-- Your task --
Transcribe all of the data exactly. Omit the pictures.

┄┄┄┄┄┄┄┄┄┄┄┄┄┄┄┄┄┄┄┄

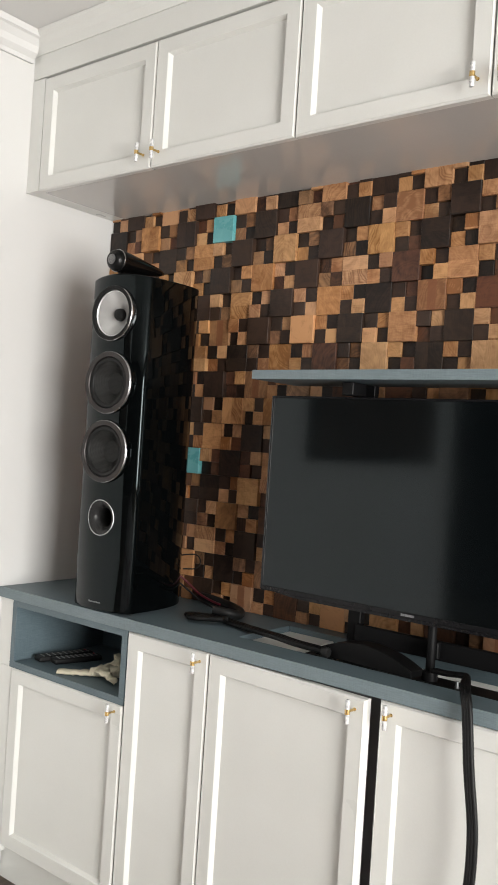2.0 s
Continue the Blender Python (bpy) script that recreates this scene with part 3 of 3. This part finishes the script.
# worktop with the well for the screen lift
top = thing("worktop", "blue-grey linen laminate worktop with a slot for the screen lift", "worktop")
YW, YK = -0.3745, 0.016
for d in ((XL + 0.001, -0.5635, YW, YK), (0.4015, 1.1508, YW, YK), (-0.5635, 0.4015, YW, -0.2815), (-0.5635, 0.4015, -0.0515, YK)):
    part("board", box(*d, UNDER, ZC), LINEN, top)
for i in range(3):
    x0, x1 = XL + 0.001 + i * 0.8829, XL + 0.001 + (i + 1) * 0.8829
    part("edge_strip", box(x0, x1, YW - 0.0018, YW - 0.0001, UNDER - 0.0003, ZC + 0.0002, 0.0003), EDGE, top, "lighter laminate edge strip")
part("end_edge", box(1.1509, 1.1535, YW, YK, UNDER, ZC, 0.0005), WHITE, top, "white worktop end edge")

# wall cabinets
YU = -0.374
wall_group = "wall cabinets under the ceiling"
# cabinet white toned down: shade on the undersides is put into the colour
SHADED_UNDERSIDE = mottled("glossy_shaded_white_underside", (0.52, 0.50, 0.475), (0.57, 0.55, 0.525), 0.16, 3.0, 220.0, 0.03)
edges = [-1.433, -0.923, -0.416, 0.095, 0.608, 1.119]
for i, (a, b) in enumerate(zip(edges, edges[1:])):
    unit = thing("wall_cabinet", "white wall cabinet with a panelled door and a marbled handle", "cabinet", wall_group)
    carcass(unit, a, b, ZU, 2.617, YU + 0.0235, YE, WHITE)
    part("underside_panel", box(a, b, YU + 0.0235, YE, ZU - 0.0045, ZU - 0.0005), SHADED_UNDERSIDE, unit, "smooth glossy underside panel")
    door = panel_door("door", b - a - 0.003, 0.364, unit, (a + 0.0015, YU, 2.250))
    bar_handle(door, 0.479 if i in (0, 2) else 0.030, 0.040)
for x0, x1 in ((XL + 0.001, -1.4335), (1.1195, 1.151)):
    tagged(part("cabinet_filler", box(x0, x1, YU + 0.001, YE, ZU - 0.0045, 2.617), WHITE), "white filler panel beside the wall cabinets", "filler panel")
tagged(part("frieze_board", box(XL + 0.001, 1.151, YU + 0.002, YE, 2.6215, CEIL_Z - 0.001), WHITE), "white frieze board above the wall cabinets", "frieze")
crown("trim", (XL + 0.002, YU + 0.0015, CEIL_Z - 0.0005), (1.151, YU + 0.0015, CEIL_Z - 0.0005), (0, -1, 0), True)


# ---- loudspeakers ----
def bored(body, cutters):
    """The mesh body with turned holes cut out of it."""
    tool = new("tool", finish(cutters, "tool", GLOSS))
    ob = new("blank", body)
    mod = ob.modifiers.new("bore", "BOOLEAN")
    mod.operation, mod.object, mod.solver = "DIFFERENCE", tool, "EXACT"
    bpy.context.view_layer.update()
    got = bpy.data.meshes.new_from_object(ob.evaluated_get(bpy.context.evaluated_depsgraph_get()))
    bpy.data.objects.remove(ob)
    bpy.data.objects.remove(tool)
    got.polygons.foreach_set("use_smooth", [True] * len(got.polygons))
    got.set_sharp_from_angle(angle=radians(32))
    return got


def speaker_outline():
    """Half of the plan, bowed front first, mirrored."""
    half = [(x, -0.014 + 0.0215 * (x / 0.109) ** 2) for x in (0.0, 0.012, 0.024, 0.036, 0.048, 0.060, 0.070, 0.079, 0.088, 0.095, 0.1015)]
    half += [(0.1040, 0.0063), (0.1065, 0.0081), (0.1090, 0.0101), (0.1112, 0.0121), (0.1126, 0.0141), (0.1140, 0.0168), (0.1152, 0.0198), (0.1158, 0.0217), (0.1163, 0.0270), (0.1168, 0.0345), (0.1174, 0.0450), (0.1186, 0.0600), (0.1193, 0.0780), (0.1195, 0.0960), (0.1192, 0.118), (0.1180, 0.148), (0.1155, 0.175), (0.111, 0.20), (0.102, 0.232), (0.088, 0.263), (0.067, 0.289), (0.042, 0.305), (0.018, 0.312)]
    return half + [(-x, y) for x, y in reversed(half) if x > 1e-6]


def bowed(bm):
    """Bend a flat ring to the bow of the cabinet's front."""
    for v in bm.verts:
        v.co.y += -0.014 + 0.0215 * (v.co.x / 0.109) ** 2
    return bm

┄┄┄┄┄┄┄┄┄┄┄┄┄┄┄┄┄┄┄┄

-- Expected answer --
2.0 s
Continue the Blender Python (bpy) script that recreates this scene with part 3 of 3. This part finishes the script.
# worktop with the well for the screen lift
top = thing("worktop", "blue-grey linen laminate worktop with a slot for the screen lift", "worktop")
YW, YK = -0.3745, 0.016
for d in ((XL + 0.001, -0.5635, YW, YK), (0.4015, 1.1508, YW, YK), (-0.5635, 0.4015, YW, -0.2815), (-0.5635, 0.4015, -0.0515, YK)):
    part("board", box(*d, UNDER, ZC), LINEN, top)
for i in range(3):
    x0, x1 = XL + 0.001 + i * 0.8829, XL + 0.001 + (i + 1) * 0.8829
    part("edge_strip", box(x0, x1, YW - 0.0018, YW - 0.0001, UNDER - 0.0003, ZC + 0.0002, 0.0003), EDGE, top, "lighter laminate edge strip")
part("end_edge", box(1.1509, 1.1535, YW, YK, UNDER, ZC, 0.0005), WHITE, top, "white worktop end edge")

# wall cabinets
YU = -0.374
wall_group = "wall cabinets under the ceiling"
# cabinet white toned down: shade on the undersides is put into the colour
SHADED_UNDERSIDE = mottled("glossy_shaded_white_underside", (0.52, 0.50, 0.475), (0.57, 0.55, 0.525), 0.16, 3.0, 220.0, 0.03)
edges = [-1.433, -0.923, -0.416, 0.095, 0.608, 1.119]
for i, (a, b) in enumerate(zip(edges, edges[1:])):
    unit = thing("wall_cabinet", "white wall cabinet with a panelled door and a marbled handle", "cabinet", wall_group)
    carcass(unit, a, b, ZU, 2.617, YU + 0.0235, YE, WHITE)
    part("underside_panel", box(a, b, YU + 0.0235, YE, ZU - 0.0045, ZU - 0.0005), SHADED_UNDERSIDE, unit, "smooth glossy underside panel")
    door = panel_door("door", b - a - 0.003, 0.364, unit, (a + 0.0015, YU, 2.250))
    bar_handle(door, 0.479 if i in (0, 2) else 0.030, 0.040)
for x0, x1 in ((XL + 0.001, -1.4335), (1.1195, 1.151)):
    tagged(part("cabinet_filler", box(x0, x1, YU + 0.001, YE, ZU - 0.0045, 2.617), WHITE), "white filler panel beside the wall cabinets", "filler panel")
tagged(part("frieze_board", box(XL + 0.001, 1.151, YU + 0.002, YE, 2.6215, CEIL_Z - 0.001), WHITE), "white frieze board above the wall cabinets", "frieze")
crown("trim", (XL + 0.002, YU + 0.0015, CEIL_Z - 0.0005), (1.151, YU + 0.0015, CEIL_Z - 0.0005), (0, -1, 0), True)


# ---- loudspeakers ----
def bored(body, cutters):
    """The mesh body with turned holes cut out of it."""
    tool = new("tool", finish(cutters, "tool", GLOSS))
    ob = new("blank", body)
    mod = ob.modifiers.new("bore", "BOOLEAN")
    mod.operation, mod.object, mod.solver = "DIFFERENCE", tool, "EXACT"
    bpy.context.view_layer.update()
    got = bpy.data.meshes.new_from_object(ob.evaluated_get(bpy.context.evaluated_depsgraph_get()))
    bpy.data.objects.remove(ob)
    bpy.data.objects.remove(tool)
    got.polygons.foreach_set("use_smooth", [True] * len(got.polygons))
    got.set_sharp_from_angle(angle=radians(32))
    return got


def speaker_outline():
    """Half of the plan, bowed front first, mirrored."""
    half = [(x, -0.014 + 0.0215 * (x / 0.109) ** 2) for x in (0.0, 0.012, 0.024, 0.036, 0.048, 0.060, 0.070, 0.079, 0.088, 0.095, 0.1015)]
    half += [(0.1040, 0.0063), (0.1065, 0.0081), (0.1090, 0.0101), (0.1112, 0.0121), (0.1126, 0.0141), (0.1140, 0.0168), (0.1152, 0.0198), (0.1158, 0.0217), (0.1163, 0.0270), (0.1168, 0.0345), (0.1174, 0.0450), (0.1186, 0.0600), (0.1193, 0.0780), (0.1195, 0.0960), (0.1192, 0.118), (0.1180, 0.148), (0.1155, 0.175), (0.111, 0.20), (0.102, 0.232), (0.088, 0.263), (0.067, 0.289), (0.042, 0.305), (0.018, 0.312)]
    return half + [(-x, y) for x, y in reversed(half) if x > 1e-6]


def bowed(bm):
    """Bend a flat ring to the bow of the cabinet's front."""
    for v in bm.verts:
        v.co.y += -0.014 + 0.0215 * (v.co.x / 0.109) ** 2
    return bm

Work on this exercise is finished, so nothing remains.